Eh bien il en est de même avec L’employé de Jacques
Sternberg
, où l’on trouve aussi une cantatrice chauve d’ailleurs, qui apparait aussi furtivement que dans la pièce d’Eugène Ionesco.Disons que nous sommes chez des espèces de pieuvres lovecraftiennes, sur une Terre fantasque, puisqu’en s’enfonçant dans les profondeurs des Philippines, on se retrouve du coté d’Auxerre : bon voyage !
Le voyage justement. Car on y voyage beaucoup, et même aux quatre coins de l’Univers, dans des planètes particulièrement délirantes, à vous faire passer Sheckley, Jouanne ou Bob Shaw pour de tristes sires.

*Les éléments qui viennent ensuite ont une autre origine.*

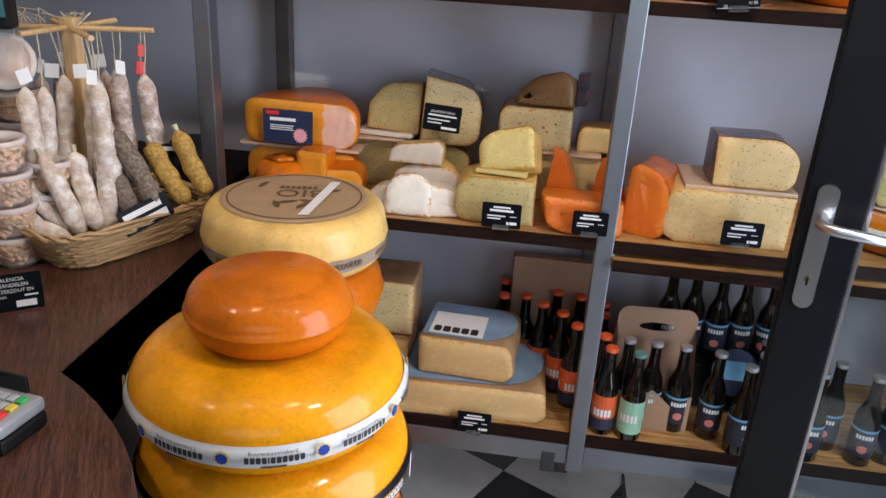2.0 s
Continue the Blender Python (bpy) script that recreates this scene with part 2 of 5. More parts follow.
M_GREYPRINT = plain("grey_print", (0.45, 0.46, 0.48), 0.5, var=0.05)
M_CLEAR = clear("clear_plastic", (0.92, 0.93, 0.94), 0.14, 0.08, 0.06)
M_FILM = clear("cling_film", (0.99, 0.99, 0.99), 0.2, 0.1, 0.22)
M_LAYER = clear("cling_film_layer", (0.99, 0.99, 0.99), 0.16, 0.12, 0.025)
M_CRUMPLE = clear("crumpled_film", (0.97, 0.96, 0.96), 0.2, 0.16, 0.38)
M_TUB = clear("tub_plastic", (0.97, 0.97, 0.96), 0.08, 0.15, 0.18)
M_LID = clear("lid_plastic", (0.95, 0.95, 0.96), 0.08, 0.2, 0.50)
M_GLASS = clear("door_glass", (0.90, 0.94, 0.93), 0.13, 0.01, 0.0)
M_PAPER = plain("paper", (0.78, 0.77, 0.74), 0.7, var=0.05)
M_KRAFT = plain("kraft_board", (0.36, 0.22, 0.13), 0.8, var=0.1, scale=60, bumpy=0.1)
M_DISC = plain("card_disc", (0.68, 0.56, 0.40), 0.7, var=0.08)

R_GOLD = rind("golden_rind", (0.62, 0.188, 0.001), rough=0.42, coat=0.35)
R_YELLOW = rind("yellow_wax", (0.85, 0.335, 0.001), rough=0.36, coat=0.42)
R_ORANGE = rind("orange_wax", (0.62, 0.15, 0.001), rough=0.4, coat=0.38)
R_HERB = rind("cumin_rind", (0.76, 0.212, 0.001), True, 0.38, 0.38)
R_PALE = rind("pale_rind", (0.80, 0.52, 0.16))
R_GREY = rind("grey_wax", (0.17, 0.20, 0.25), rough=0.3, coat=0.5)
R_RED = rind("deep_orange_rind", (0.70, 0.17, 0.012))
R_BROWN = rind("brown_rind", (0.40, 0.20, 0.07), rough=0.45)
R_KRAFT = rind("kraft_crust", (0.42, 0.25, 0.12), rough=0.5, coat=0.15)
P_GOUDA = paste("gouda_paste", (0.71, 0.44, 0.18))
P_OLD = paste("old_gouda_paste", (0.71, 0.43, 0.17), crust=(0.84, 0.66, 0.40))
P_YELL = paste("young_gouda_paste", (0.71, 0.47, 0.19))
P_CUMIN = paste("cumin_paste", (0.62, 0.46, 0.19), (0.20, 0.16, 0.06), 0.70, 230, crust=(0.78, 0.50, 0.12))
P_CLOVE = paste("clove_paste", (0.27, 0.17, 0.06), (0.02, 0.012, 0.008), 0.50, 100, rim=(0.16, 0.07, 0.025), coat=0.15)
P_HERB = paste("green_herb_paste", (0.52, 0.42, 0.17), (0.12, 0.13, 0.05), 0.52, 190)
P_JALAP = paste("pepper_paste", (0.64, 0.51, 0.25), (0.10, 0.08, 0.03), 0.60, 165)
P_GREEN = paste("nettle_paste", (0.68, 0.55, 0.20), (0.20, 0.20, 0.05), 0.62, 340)
P_WHITE = paste("goat_paste", (0.84, 0.78, 0.66))
P_GREYW = paste("grey_goat_paste", (0.58, 0.50, 0.40))
P_ORANGE = paste("orange_paste", (0.80, 0.30, 0.015))
P_RED = paste("mimolette_paste", (0.74, 0.165, 0.008), crust=(0.85, 0.30, 0.02), rim=(0.45, 0.06, 0.01))
P_FARM = paste("farmhouse_paste", (0.70, 0.50, 0.22), (0.22, 0.18, 0.09), 0.62, 170, crust=(0.74, 0.52, 0.22))
P_LOW = paste("farm_paste", (0.66, 0.44, 0.18))
P_SPOT = paste("spotted_paste", (0.33, 0.18, 0.07), (0.03, 0.015, 0.01), 0.62, 190, rim=(0.25, 0.10, 0.03), coat=0.3)


def dark_wrap(name):
    """Printed navy and red foil under film."""
    m, nt, b = mat(name, 0.3, 0, 0.6)
    v = coords(nt)
    f = noise_tex(nt, v, 34, 5, 0.65)
    nt.links.new(ramp(nt, f, [(0.40, (0.012, 0.012, 0.024)), (0.52, (0.05, 0.03, 0.045)), (0.60, (0.26, 0.02, 0.025)), (0.72, (0.30, 0.27, 0.28))]), b.inputs["Base Color"])
    bump(nt, b, noise_tex(nt, v, 70, 5, 0.7), 0.8, 0.005)
    return m


R_FOIL = dark_wrap("navy_red_foil")

# ---- building helpers ----
ORIGIN = [Matrix.Identity(4)]   # the frame in which things are being set down


def part(name, bm, material, parent=None, label="", smooth=False, m=None):
    me = bpy.data.meshes.new(name)
    bm.to_mesh(me)
    bm.free()
    me.materials.append(material)
    if smooth:
        me.shade_smooth()
    ob = new(name, me)
    if parent is not None:
        ob.parent = parent
        if m is not None:
            ob.matrix_basis = m
    else:
        ob.matrix_basis = ORIGIN[-1] @ (m or Matrix.Identity(4))
    if label:
        ob["label"] = label
    return ob


def thing(name, m, label, category, group=""):
    ob = new(name)
    ob.empty_display_size = 0.05
    ob.matrix_basis = ORIGIN[-1] @ m
    return tagged(ob, label, category, group)


def structure(name, bm, material, label="", category=""):
    return tagged(part(name, bm, material), label, category, "", "structure")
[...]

Le délire est même le maître-mot de L’employé. On y perd en effet tous nos repères. Les personnages changent sans cesse, d’apparence comme de lieux, et il leur pousse même des visages au fond d’une dent, et des mains au bout des doigts. A plumes ou à écailles, ils finissent même par tout perdre. Tout perdre, et même leurs emplois d'employé. Emplois de gratte-papiers sans gloire, d’emballeurs et metteurs sous plis, comme pour mieux souligner l’absurdité de notre monde kafkaïen et de son fonctionnement. L’absurdité justement. Qu’est-ce qui est absurde finalement : notre monde ou le roman de
Sternberg
? Car à part l’amour, qu’est-ce qui a un sens ? Surtout si l’amour est aussi passionné qu’impossible, c'est à dire absurde...Autant le dire tout net, il est impossible de raconter, de résumer L’employé.
L’employé est une véritable expérience, un trip hallucinant, dans lequel on ne peut que foncer tête baissée.

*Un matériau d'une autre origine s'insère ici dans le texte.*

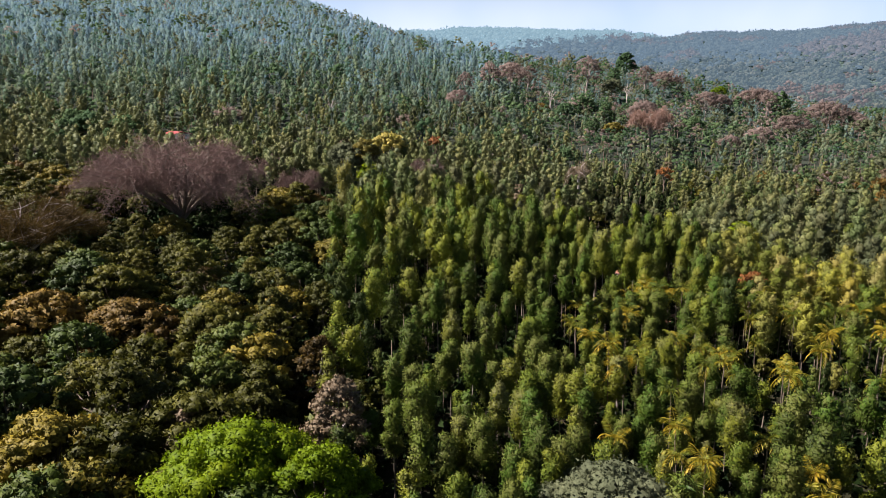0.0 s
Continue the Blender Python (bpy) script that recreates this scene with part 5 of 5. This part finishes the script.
ARECA = [make_palm("areca_palm", h, 0.10, 9, 2.5, LEAF_PALM, 40 + k, "slender areca palm with yellowing drooping fronds", 0.85, 14, 0, 0.3) for k, h in enumerate((10.8, 12.2, 9.8))]
for p in ARECA:
    tagged(p, group="areca palms")
g = np.random.default_rng(77)
px = np.concatenate([g.uniform(18, 78, 70), g.uniform(55, 92, 16), g.normal(50, 8, 26)])
py = np.concatenate([g.uniform(58, 135, 70), g.uniform(125, 160, 16), g.normal(140, 6, 26)])
sel = (px < 0.62 * py + 8) & (px > 18 + 0.12 * np.abs(py - 90)) & (track_gap(px, py) > 2)
n = 0
for x, y in zip(px[sel], py[sel]):
    p = ARECA[n % 3]
    turn, size = g.uniform(0, 360), g.uniform(0.9, 1.18)
    stand(p, x, y, turn, size) if n < 3 else stand_copy(p, x, y, turn, size)
    n += 1


def make_banana(seed, H, label):
    g = np.random.default_rng(seed)
    s, w = Soup(), Soup()
    w.tube([[0, 0, -0.3], [0.05, 0, H * 0.5], [0, 0.05, H]], [0.16, 0.13, 0.09], 7, 0.4)
    for i in range(11):
        a, q = i * 2.4, i / 11
        ln, wd = g.uniform(2.9, 3.7), g.uniform(0.65, 0.85)
        k = np.linspace(0, 1, 9)
        hx, z = ln * (k - 0.15 * k ** 2) * (0.35 + 0.6 * q), ln * (1.05 - 0.75 * q) * k - ln * (0.45 + 0.35 * q) * k ** 2.2
        rib = np.stack([np.cos(a) * hx, np.sin(a) * hx, H + z], 1)
        d = unit(np.gradient(rib, axis=0))
        sd = unit(np.cross(d, [0, 0, 1.0]))
        hw = (wd * np.sin(np.pi * (0.08 + 0.9 * k)) ** 0.6 / 2)[:, None]
        L_, R_ = rib + sd * hw + [0, 0, 0.1], rib - sd * hw + [0, 0, 0.1]
        V = np.stack([L_, rib, R_], 1).reshape(-1, 3)
        T = []
        for j in range(8):
            b = j * 3
            for o in (0, 1):
                T += [(b + o, b + o + 1, b + o + 4), (b + o, b + o + 4, b + o + 3)]
        s.put(V, np.array(T), g.uniform(0.1, 0.6))
    ob = thing("banana_plant", (0, 0, -500), label=label, category="banana plant")
    piece("stem", w.mesh("stem", LEAF_BANANA, True), ob)
    piece("leaves", s.mesh("leaves", LEAF_BANANA), ob)
    return ob


for k, (u, v, hh) in enumerate(((-7.2, 11.2, 6.6), (-8.8, 10.0, 5.6), (-6.4, 13.4, 5.0))):
    p = at_house(u, v)
    b_ = make_banana(90 + k, hh, "tall banana plant with broad green leaves beside the house")
    b_.matrix_world = pose(p.x, p.y, float(ground_z(p.x, p.y)), 0, 0, k * 70) @ Matrix.Diagonal((1.5, 1.5, 1.2, 1))
    tagged(b_, group="bananas by the house")


# ---------------------------------------------------------------- the white house on the hill
def build_white_house(x, y, w, d, hgt, turn, roof, label):
    h = thing("hill_house", (x, y, float(ground_z(x, y))), turn, label=label, category="house")
    part("wall", box(-w / 2, w / 2, -d / 2, d / 2, -2, hgt), WHITE, h, "white painted walls")
    o = 0.7
    a, b, c, e = (-w / 2 - o, -d / 2 - o, hgt), (w / 2 + o, -d / 2 - o, hgt), (w / 2 + o, 0, hgt + 1.1), (-w / 2 - o, 0, hgt + 1.1)
    part("roof", slab([a, b, c, e], 0.15), roof, h)
    part("roof", slab([e, c, (w / 2 + o, d / 2 + o, hgt), (-w / 2 - o, d / 2 + o, hgt)], 0.15), roof, h)
    for u in (-w / 3, 0, w / 3):
        for z in ((1.4, 4.5) if hgt > 5 else (1.0,)):
            wd = part("window", box(u - 0.55, u + 0.55, -d / 2 - 0.06, -d / 2 - 0.01, z, z + 1.3), DOORWOOD, h)
            part("pane", box(u - 0.45, u + 0.45, -d / 2 - 0.08, -d / 2 - 0.062, z + 0.1, z + 1.2), GLASS, wd)


build_white_house(-122, 329, 9.0, 7.5, 6.6, -42, TILE_OLD, "white two-storey house with a red roof on the hillside")
build_white_house(-162, 731, 16, 8, 4.0, 5, SHEET, "low white building high on the hillside")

Bien sûr, les tenants d’une littérature orthodoxe avec un début, un milieu et une fin, et surtout une histoire cohérente entre les deux y seront pour leurs frais. Bien qu’il y ait une fin, époustouflante d’ailleurs, dans L’employé.
Par contre, si vous cherchez quelque chose de différent, d’audacieux, mais surtout de réussi, de fascinant même, L’employé est fait pour vous. En particulier si vous aimez le Volodine de Rituel du mépris et d'Alto solo.
L'employé est aussi une formidable leçon de littérature, de déconstruction du roman, aux antipodes du barbant et inepte Nouveau roman.
Un Grand prix de l'humour noir plus que fortement mérité, donc.